Feel like you’re back in the womb. ??
Being alive takes its toll on the body, and lately people are turning to unconventional methods to cure life’s aches and pains. In the US, cuddling is becoming popular as an alternative to physical therapy. In Japan, another fad is brewing: swaddling.
In Japan, people wrap their babies in fabric to assist with their physical development. One Kyoto-based midwife saw the benefits and in 2015 decided to try it on adults. The midwife, Nobuko Watanabe, started her own company to provide the treatment she began calling Otonamaki, or “adult wrapping.”
As of December, Kyoko Proportion has provided swaddling for 70 people. Staff provide the treatment — which replicates the sensation of being inside your mom’s womb — to help women reduce stiffness in their joints after giving birth. Patients report that the procedure is also effective in treating hip, leg and shoulder stiffness and pain, relieving stress, improving posture and increasing flexibility.

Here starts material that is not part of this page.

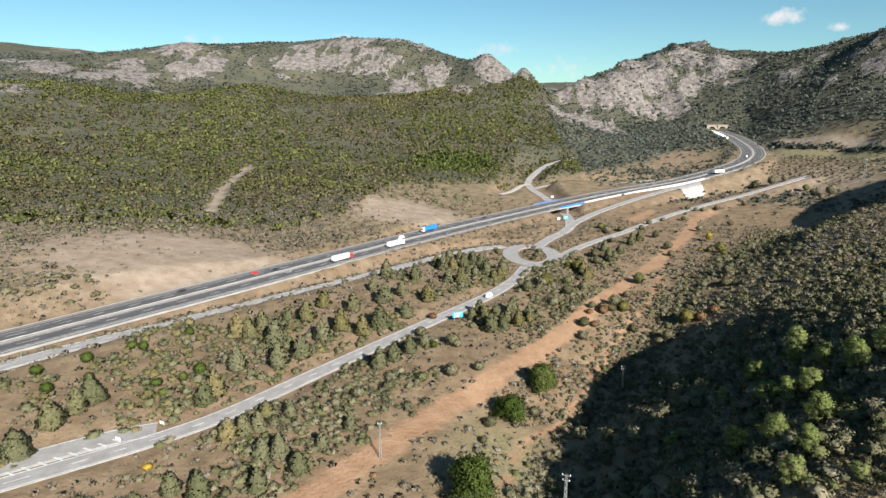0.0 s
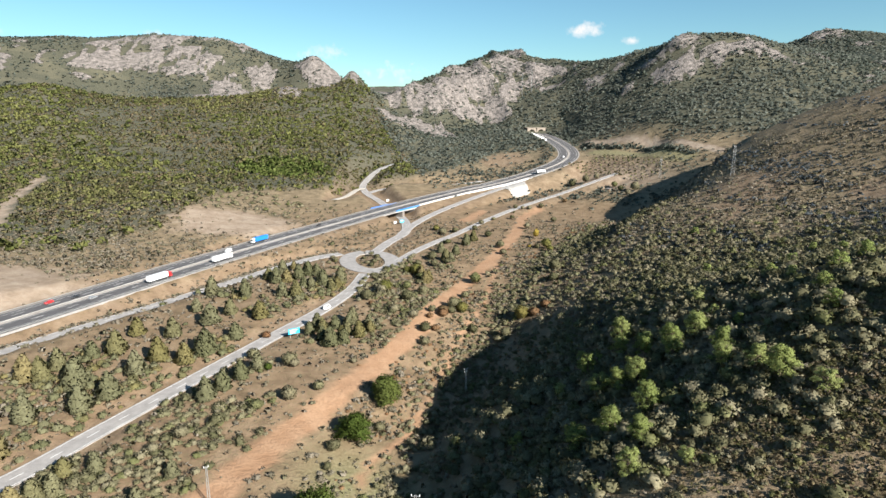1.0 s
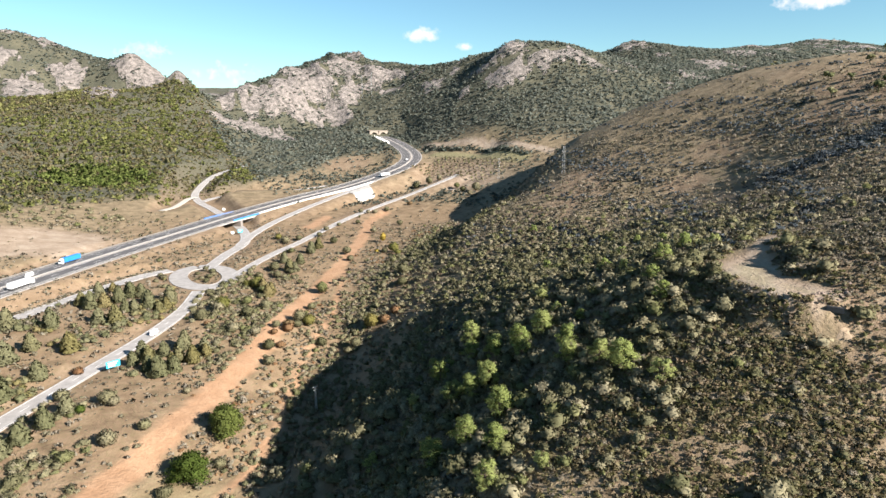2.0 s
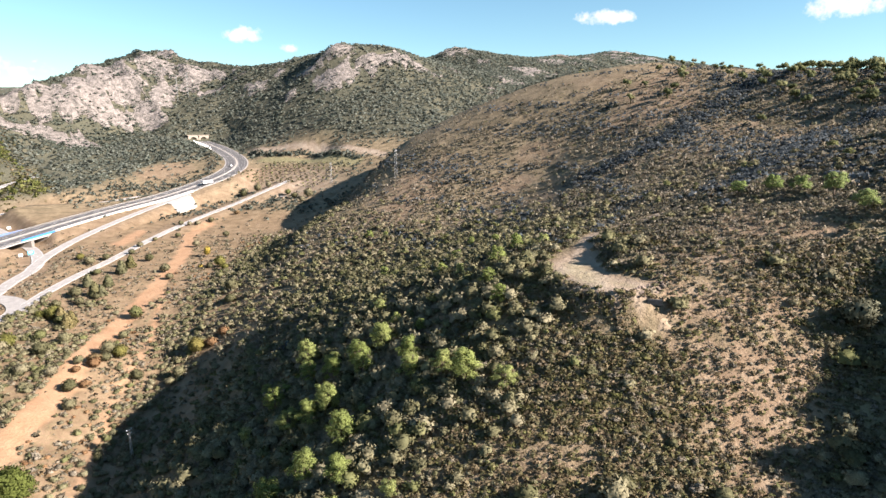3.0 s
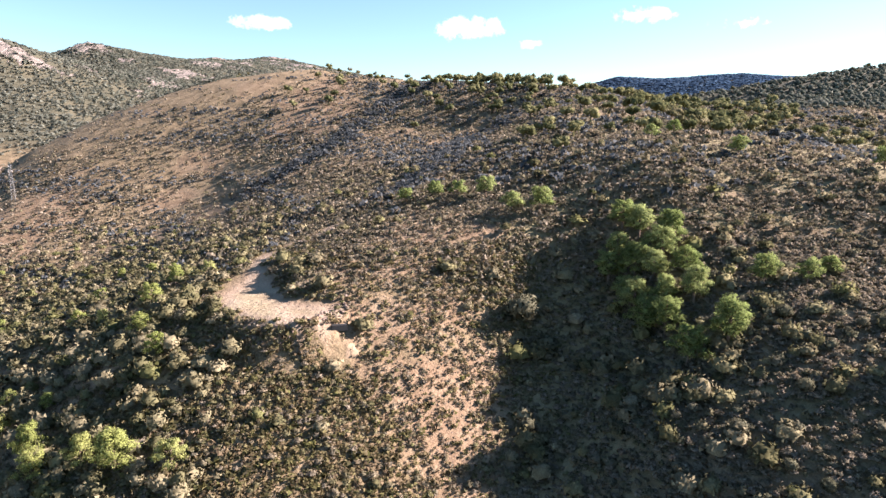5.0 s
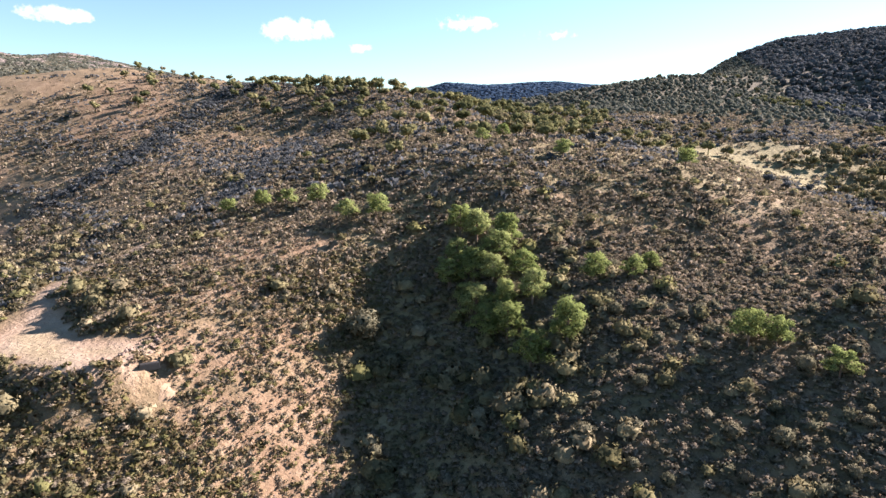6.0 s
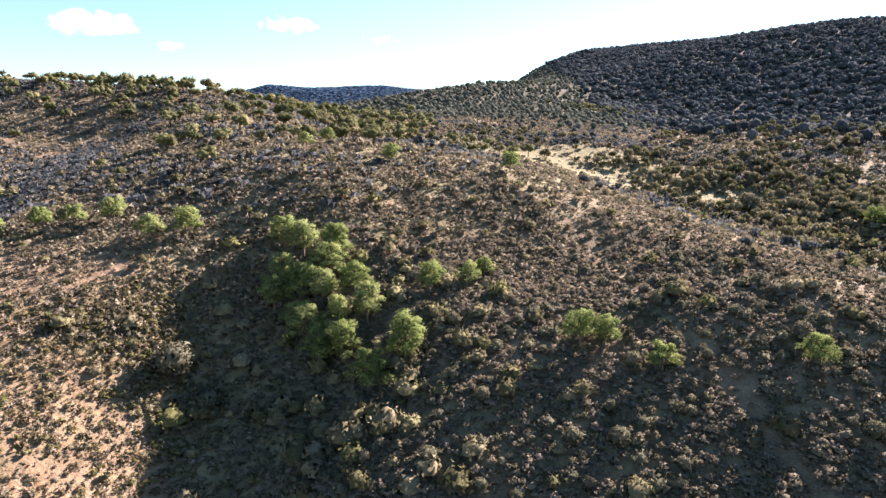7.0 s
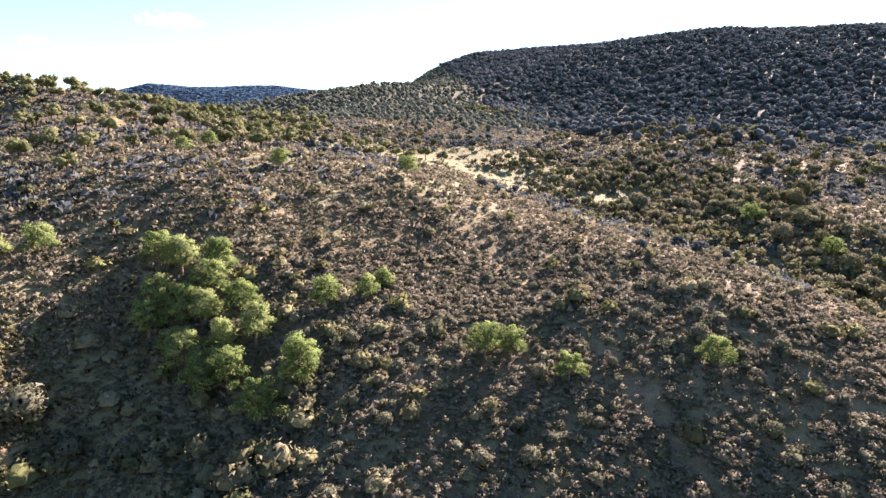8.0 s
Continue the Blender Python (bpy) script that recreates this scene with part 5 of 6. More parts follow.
x = rng.uniform(-200, 60, 420)
y = np.interp(x, EXIT_ROAD[:, 0], EXIT_ROAD[:, 1]) + rng.uniform(5, 12, len(x))
strew("verge_bushes", "olive and brown bushes along the highway verge", "bushes", BUSHES, x, y, rng.uniform(0.8, 1.9, len(x)), SCRUB, (0.7, 1.1))
# strip of bushes along the stream below the slope
line = curve_points(STREAM, 2.0)
s = rng.integers(int(len(line) * 0.3), len(line), 1300)
x, y = line[s, 0] + rng.normal(2, 8, len(s)), line[s, 1] + rng.normal(-2, 8, len(s))
strew("stream_bushes", "olive and brown bushes along the dry stream", "bushes", BIG_BUSHES, x, y, rng.uniform(0.8, 2.2, len(x)), OAK, (0.8, 1.3))
edge = curve_points([(444, 835, 0), (450, 805, 0), (459, 778, 0), (483, 740, 0), (480, 690, 0), (484, 640, 0)], 3)
x, y = np.tile(edge[:, 0], 3), np.tile(edge[:, 1], 3)
strew("field_tree_line", "line of dark trees along the pale field edge", "woods", FAR_TUFTS, x + rng.normal(0, 3, x.shape), y + rng.normal(0, 3, x.shape), rng.uniform(1.6, 3.2, len(x)), HAZY_MOUNT, (1.0, 1.5), 0.0)
dark = [make_round("field_oak", "dark leafy tree beside the valley road", "field oaks", 7.0, 8.0, OAK) for _ in range(2)]
plant(dark, [(353, 685), (357, 663), (371, 664), (367, 603), (363, 582), (377, 591), (376, 631), (346, 676), (362, 674)], 0.8, 1.2)
# sparse tufts on the pale cut beside the highway
x, y = thrown(6500, -330, 40, 240, 580)
x, y = kept(x, y, (sampled(PALE, x, y) > 0.3) * (road_gap(x, y) > 3) * (0.12 + 0.7 * step(0.5, 0.66, fractal(x, y, 30, 3, 94))))
strew("cut_tufts", "sparse dry tufts on the pale cut slope", "tufts", MID_BUSHES, x, y, 0.3 + 0.9 * rng.uniform(0, 1, len(x)) ** 2.5, SCRUB, (0.6, 1.1))
x, y = np.r_[rng.uniform(-340, -165, 700), rng.uniform(-110, 60, 700)], np.r_[rng.uniform(270, 450, 700), rng.uniform(425, 700, 700)]
x, y = kept(x, y, (sampled(PALE, x, y) < 0.45) * (road_gap(x, y) > 5) * step(0.40, 0.55, fractal(x, y, 45, 3, 96)) * 0.6)
strew("cut_bushes", "round dark green bushes above the pale cut", "bushes", BIG_BUSHES, x, y, rng.uniform(1.3, 3.4, len(x)), OAK, (0.8, 1.2))
x, y = thrown(24000, -210, 240, 90, 520)
x, y = kept(x, y, in_view(x, y) * open_ground(x, y) * step(9, 3, ground(x, y)) * (0.2 + 0.6 * step(0.45, 0.6, fractal(x, y, 16, 3, 97))))
strew("valley_tufts", "low olive and brown tufts on the dry valley floor", "tufts", MID_BUSHES, x, y, 0.35 + 0.8 * rng.uniform(0, 1, len(x)) ** 2, SCRUB, (0.7, 1.1))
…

Swaddle your way to a more relaxed body
Otonamaki practitioners sit cross-legged on the ground as staff members tightly wrap them in a blanket or oversized piece of fabric. After securing the cloth with knots, the staff member rocks the patient back and forth on the ground in a soothing motion. Sessions last 20 minutes and cost about $30.
Does it actually work?
Adult swaddling has only been around for a little over a year, so there are no studies available to track its effectiveness. Most medical experts are skeptical that the practice could elicit long-term results and some believe the treatment might be actively bad for your spine.
In an interview with the BBC, for example, a senior physical therapist at Hallmark Physiotherapy named Visvanathan Ravi said, “I totally disagree with the treatment method. The way they were wrapped up may lead to muscle strains if not in the short term, but the long term.”
Adult swaddling is not the only practice provoking criticism from medical professionals. In recent years people have pushed back against the idea of wrapping up their babies in cloth, too (surprise, surprise). Previously, doctors told parents to swaddle their infants to help calm them and to inhibit the Moro Reflex — a reaction in newborns between three and four months old that makes them feel as if they’re falling.
A 2016 study conducted by the University of Bristol suggests that the risk of Sudden Infant Death Syndrome rises when babies sleep swaddled on their sides or stomachs.
Regardless of the health implications, people who practice adult swaddling appear to enjoy it. And the good news is that the procedure looks easy to replicate — just grab a blanket and a friend and get to work.